HONOLULU, Hawaii (HawaiiNewsNow) - Hours after announcing a $114 million rent and utility relief program Monday, the city had to stop accepting new applications because of a huge response.
The city said it received 8,000 applications for the program from noon to 4 p.m.
To prevent processing delays, the city had said it would be accepting 8,000 new applications for the program at a time, then temporarily close it so that nonprofits handling submissions could catch up.
The application portal for the Rental and Utility Relief Program is at oneoahu.org/renthelp.
Qualifying households can get:
- Up to $2,500 a month for back due rent and utility
- Up to $2,000 a month for future rent payments
- Up to $500 a month for future electric, water and sewer and gas bills
- Up to 12 months of total support is available
Honolulu Mayor Rick Blangiardi says the program, which is funded by the federal government, will go a long way to supporting Oahu families who have been financially impacted by the pandemic.

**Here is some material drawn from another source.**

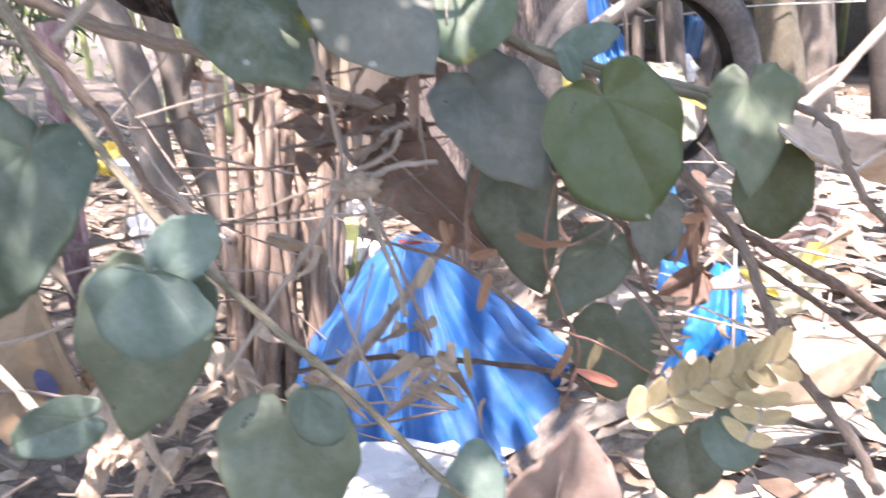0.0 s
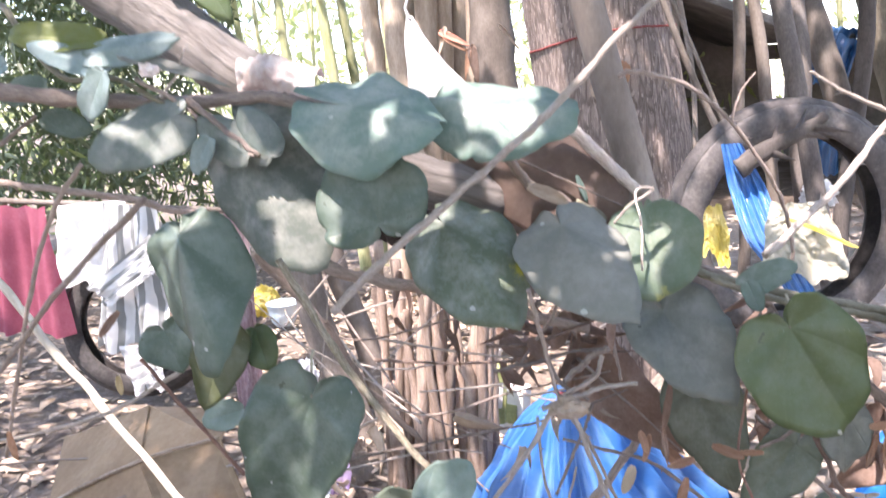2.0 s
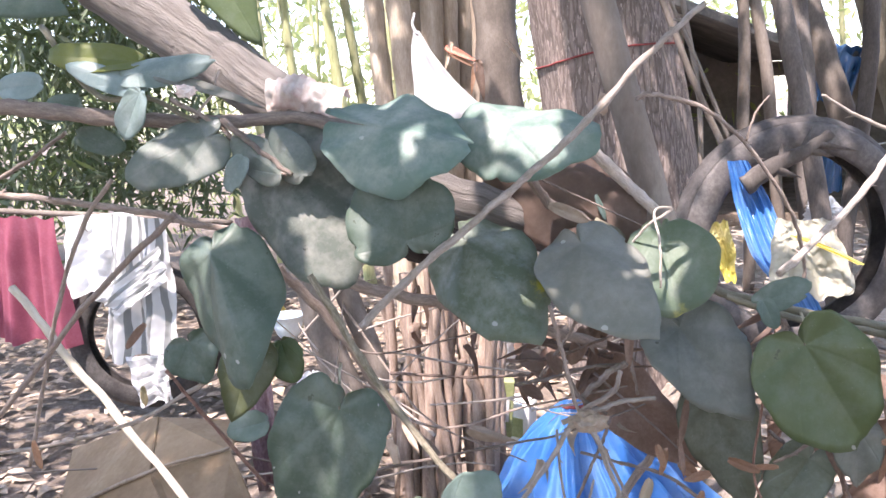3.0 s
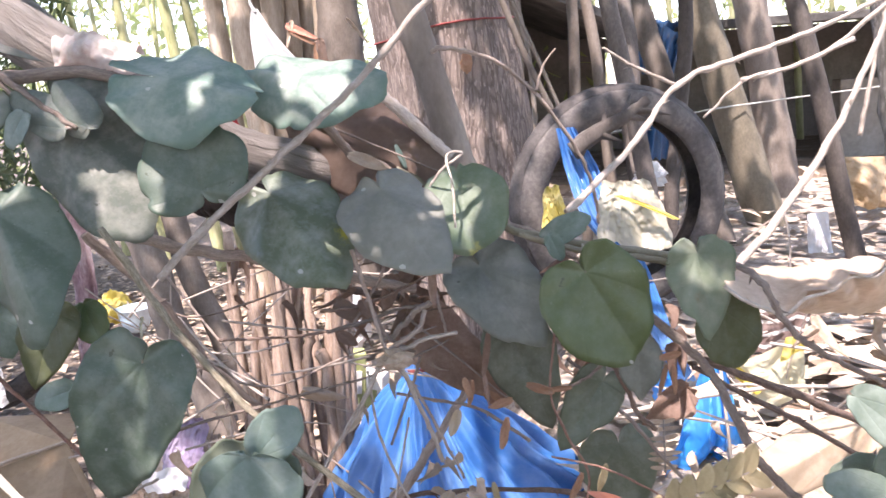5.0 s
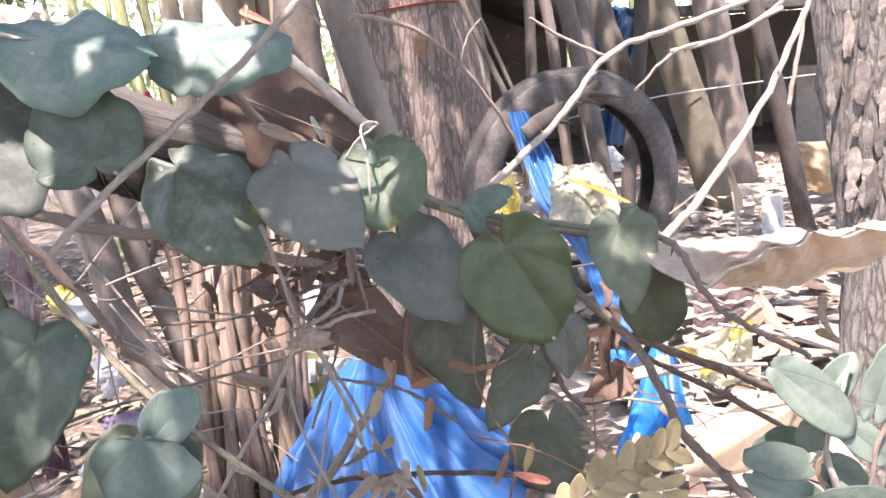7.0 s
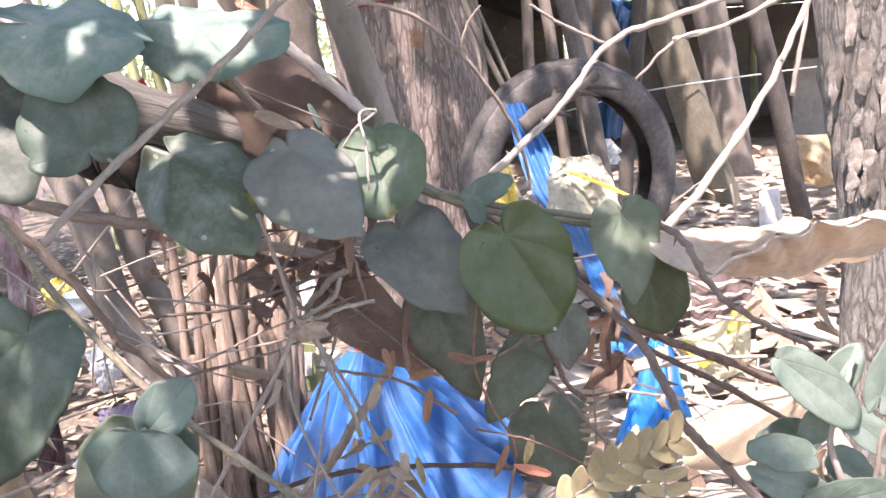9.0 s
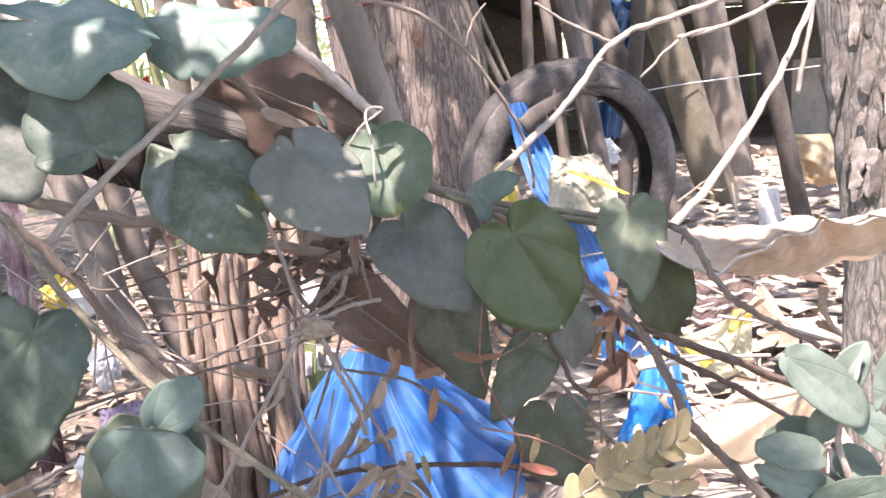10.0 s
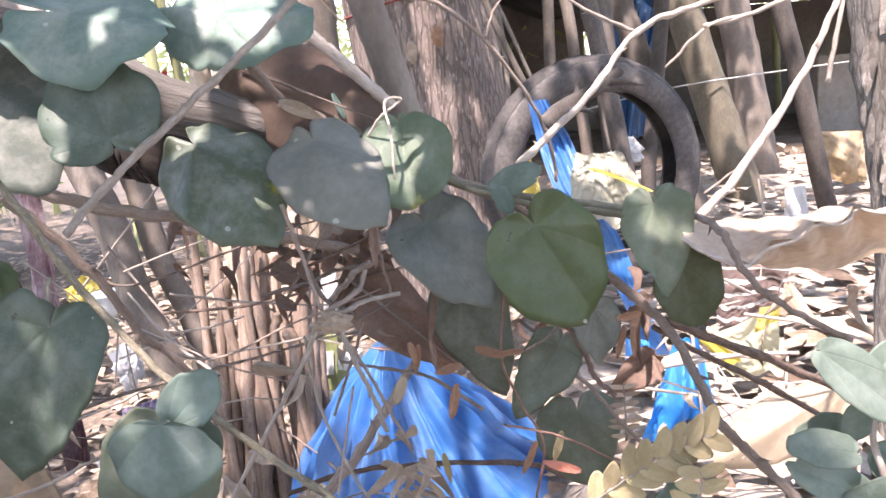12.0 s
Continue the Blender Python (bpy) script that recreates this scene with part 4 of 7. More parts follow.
part("shoot", tube("branch", [(-0.457, 0.505, 0.778), (-0.396, 0.505, 0.779), (-0.347, 0.505, 0.772), (-0.300, 0.505, 0.765), (-0.253, 0.505, 0.761), (-0.198, 0.505, 0.759), (-0.149, 0.505, 0.758), (-0.114, 0.505, 0.745)], 0.0070, 0.0040, 12, 9, 0.08, 0.3, 16, 1.0, 0.2, 0.03), TWIG, branch)
side_shoot(branch, [(-0.234, 0.500, 0.763), (-0.219, 0.500, 0.780), (-0.211, 0.500, 0.798)], 0.0016, 0.0008, TWIG_PALE)
side_shoot(branch, [(-0.207, 0.490, 0.760), (-0.179, 0.480, 0.739), (-0.151, 0.470, 0.720)], 0.0029, 0.0016, TWIG)
log = thing("dark_log", (-0.180, 0.850, 0.643), "near-black short log behind the vine leaves", "log")
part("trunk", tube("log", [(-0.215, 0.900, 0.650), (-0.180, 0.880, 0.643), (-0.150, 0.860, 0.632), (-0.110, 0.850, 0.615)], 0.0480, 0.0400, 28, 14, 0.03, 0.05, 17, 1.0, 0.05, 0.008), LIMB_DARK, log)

twig("long straight pale twig slanting across the vine", [(0.135, 0.500, 0.821), (0.096, 0.490, 0.789), (0.053, 0.480, 0.745), (0.011, 0.475, 0.709), (-0.029, 0.470, 0.677), (-0.069, 0.465, 0.645), (-0.105, 0.460, 0.611)], 0.0022, 0.0030, TWIG_PALE)
twig("greenish brown twig slanting down through the leaves", [(-0.133, 0.440, 0.653), (-0.078, 0.430, 0.565), (-0.019, 0.410, 0.503), (0.057, 0.400, 0.438), (0.120, 0.400, 0.371), (0.153, 0.400, 0.339)], 0.0026, 0.0021, TWIG_OLIVE)
fork = twig("forked bare pale twig arching over a tyre", [(0.209, 0.600, 0.615), (0.282, 0.660, 0.664), (0.337, 0.700, 0.715), (0.403, 0.720, 0.737), (0.484, 0.740, 0.758), (0.569, 0.760, 0.788)], 0.0034, 0.0024, TWIG_PALE)
side_shoot(fork, [(0.337, 0.700, 0.716), (0.298, 0.700, 0.736), (0.266, 0.700, 0.756)], 0.0024, 0.0016, TWIG_PALE)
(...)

“This is substantial and this is gonna throw into our community and our economy tens of millions of dollars, which is not insignificant,” Blangiardi said Monday, at a news conference.
“More than anything, it’s really gonna work to help those families most in need.”
City Office of Economic Revitalization Executive Director Amy Asselbaye said a number of changes have been made to this program to streamline applications and get money out to people more quickly.
”Up to 12 months of total support is available depending on that household’s situation and this program is designed to be flexible,” Asselbaye said. “It can pay bills going back to March 2020. It can pay current bills and it can pay future bills up to three months at a time.”
Under the program, payments will be made directly to a landlord or utility. Unlike the previous assistance campaign, landlords can also apply on behalf of their tenants.
Households who apply must meet income limits, show that their financial harm is due to the pandemic, and that at least one household member is at risk of losing their housing.
Residents who got relief through the city’s previous hardship program will need to reapply. That program hit a number of significant snags, and many applicants said they never got help.
The city is partnering with Catholic Charities Hawaii and the Council For Native Hawaiian Advancement for operational support in managing the program and processing applications.
“This emergency rental and utility program is meant to keep tenants in their homes, safely sheltered, while ensuring that landlords and utilities are properly compensated,” said CCH President and CEO Robert Van Tassell.